I have a multi-module android library that consist of multiple android and kotlin only modules.
I can publish each module as an artifact and when a host-app declares a dependency to my root module, gradle fetches all the rest and sets up everything. This works good, but I want to make sure that the host-app does not declare a direct dependency on one of my submodules.
How can I do that?
To illustrate the issue further, imagine the following example.
└─ corp.acme:sdk:v1.0.0
├─ implementation corp.acme:sdk-moduleA:v1.0.0
├─ implementation corp.acme:sdk-moduleB:v1.0.0
│ └─ implementation corp.acme:sdk-moduleA:v1.0.0
└─ implementation corp.acme:sdk-moduleC:v1.0.0
├─ implementation corp.acme:sdk-moduleD:v1.0.0
└─ implementation corp.acme:sdk-moduleE:v1.0.0
Once the host-app declares
dependencies {
implementation corp.acme:sdk:v1.0.0
}
Gradle will pull all of the dependencies of the sdk to the app and only the public interface within corp.acme:sdk:v1.0.0 will be accessible to the host app, but none of the parts in moduleA-E as they are declared as runtime implementation dependencies.

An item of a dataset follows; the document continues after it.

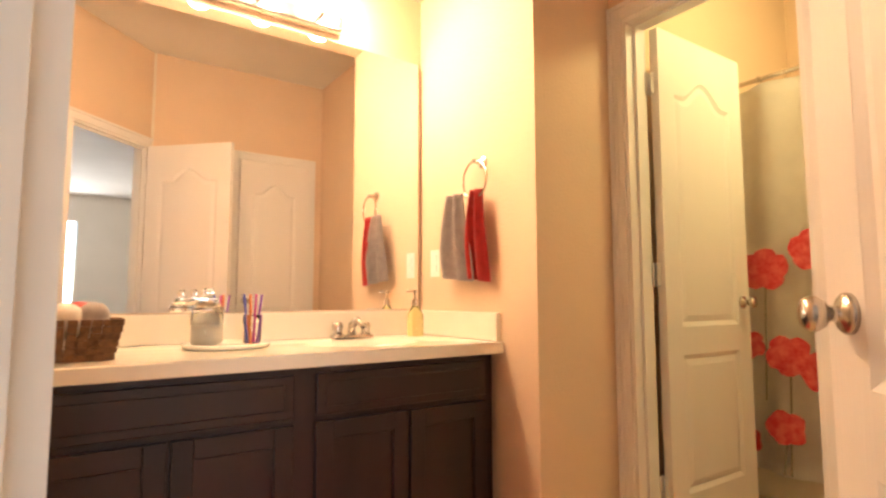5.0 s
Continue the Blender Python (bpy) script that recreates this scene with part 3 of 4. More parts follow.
gears = thing("gear_wall_art", "grey metal gear wheels as wall art", "wall art", at=(-2.38, FAR - 0.01, 1.44))
for gx, gz, r in ((0.0, 0.0, 0.17), (0.1, 0.27, 0.11), (0.27, -0.13, 0.14)):
    bm = tube([(gx + r * 0.85 * math.cos(a * math.pi / 12), -0.02, gz + r * 0.85 * math.sin(a * math.pi / 12)) for a in range(24)], 0.022, 6, True)
    for k in range(10):
        a = k * math.pi / 5
        add_box(bm, (-0.02, -0.035, r * 0.85), (0.02, -0.005, r * 1.08), 0, Matrix.Translation((gx, 0, gz)) @ Matrix.Rotation(a, 4, "Y"))
    for k in range(3):
        add_box(bm, (-0.012, -0.03, -r * 0.85), (0.012, -0.01, r * 0.85), 0, Matrix.Translation((gx, 0, gz)) @ Matrix.Rotation(k * math.pi / 3, 4, "Y"))
    part("gear", bm, IRON, gears)

built = so_far()
pil = soft_block((0.42, 8.02, 0.455), (0.70, 8.20, 0.83), 0.08, 0.01)
solid("cushion", pil, SHEER, "cream square cushion on the window seat", "cushion", smooth=True)
solid("folded_blanket", soft_block((-0.25, 7.92, 0.455), (0.1, 8.2, 0.51), 0.02, 0.006), REDCLOTH, "red folded blanket on the window seat", "blanket", smooth=True)
settle(built, (0.03, -0.88, 0))
win = tagged(new("window_living"), "white framed window of the bay", "window", kind="structure")
for x0, x1 in ((-1.79, -0.68), (-0.62, 0.48)):
    for lo, hi in (((x0, 7.57, 0.62), (x0 + 0.05, 7.63, 1.9)), ((x1 - 0.05, 7.57, 0.62), (x1, 7.63, 1.9)), ((x0, 7.57, 0.62), (x1, 7.63, 0.67)), ((x0, 7.57, 1.85), (x1, 7.63, 1.9)), ((x0, 7.58, 1.26), (x1, 7.62, 1.30))):
        part("window_frame", box(lo, hi), TRIM, win)
part("mullion", box((-0.68, 7.55, 0.62), (-0.62, 7.65, 1.9)), TRIM, win)


def plate(name, label, category, m, w, h, parts):
    ob = tagged(new(name), label, category)
    ob.matrix_world = m
    part("plate", box((-w / 2, 0, -h / 2), (w / 2, 0.006, h / 2), 0.002), WHITEPL, ob)
    for nm, lo, hi in parts:
        part(nm, box(lo, hi, 0.001), WHITEPL, ob)
    return ob


SW = [("toggle", (-0.005, 0.004, -0.012), (0.005, 0.016, 0.004))]
OUTL = [("socket", (-0.017, 0.005, 0.006), (0.017, 0.009, 0.036)), ("socket", (-0.017, 0.005, -0.036), (0.017, 0.009, -0.006))]
plate("light_switch", "white double light switch plate on the pier", "light switch", pose(0.35, 4.23, 1.365, rz=180), 0.165, 0.115, [("toggle", (-0.05, 0.004, -0.012), (-0.04, 0.016, 0.004)), ("toggle", (0.04, 0.004, -0.012), (0.05, 0.016, 0.004))])
plate("light_switch", "white light switch plate beside the bedroom door", "light switch", pose(3.365, -0.545, 1.295, rz=90), 0.075, 0.12, SW)
plate("wall_outlet", "white power outlet with a plug low on the wall", "outlet", pose(1.475, 2.69, 0.40, rz=90), 0.075, 0.12, OUTL + [("plug", (-0.025, 0.006, -0.05), (0.025, 0.05, -0.005))])
plate("wall_outlet", "white power outlet below the window", "outlet", pose(6.90, -1.655, 0.36, rz=90), 0.075, 0.12, OUTL)
plate("thermostat", "small round-edged white thermostat on the hall wall", "thermostat", pose(1.475, 3.29, 1.48, rz=90), 0.10, 0.085, [("display", (-0.03, 0.005, -0.015), (0.03, 0.03, 0.03))])
plate("doorbell_chime", "white louvred chime box high on the wall", "chime box", pose(1.475, 3.62, 2.20, rz=90), 0.22, 0.15, [("louvre", (-0.1, 0.005, -0.06 + 0.03 * i), (0.1, 0.045, -0.042 + 0.03 * i)) for i in range(5)])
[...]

However, if I follow this approach the host-app can directly depend on one of the modules as I am forced to publish them in a repository if I follow this approach. For example
dependencies {
implementation corp.acme:sdk:v1.0.0
implementation corp.acme:sdk-moduleA:v1.0.0
}
Is there a way to avoid this situation? I don't see a way to package a fat-aar as the plugins I have found are not supported anymore (for a long time now) and additionally it seems to be discouraged following the Android documentation.
Finally, I can use a single module library and work with the language visibility modifiers, but I was wondering if there is a way to have the best of both worlds?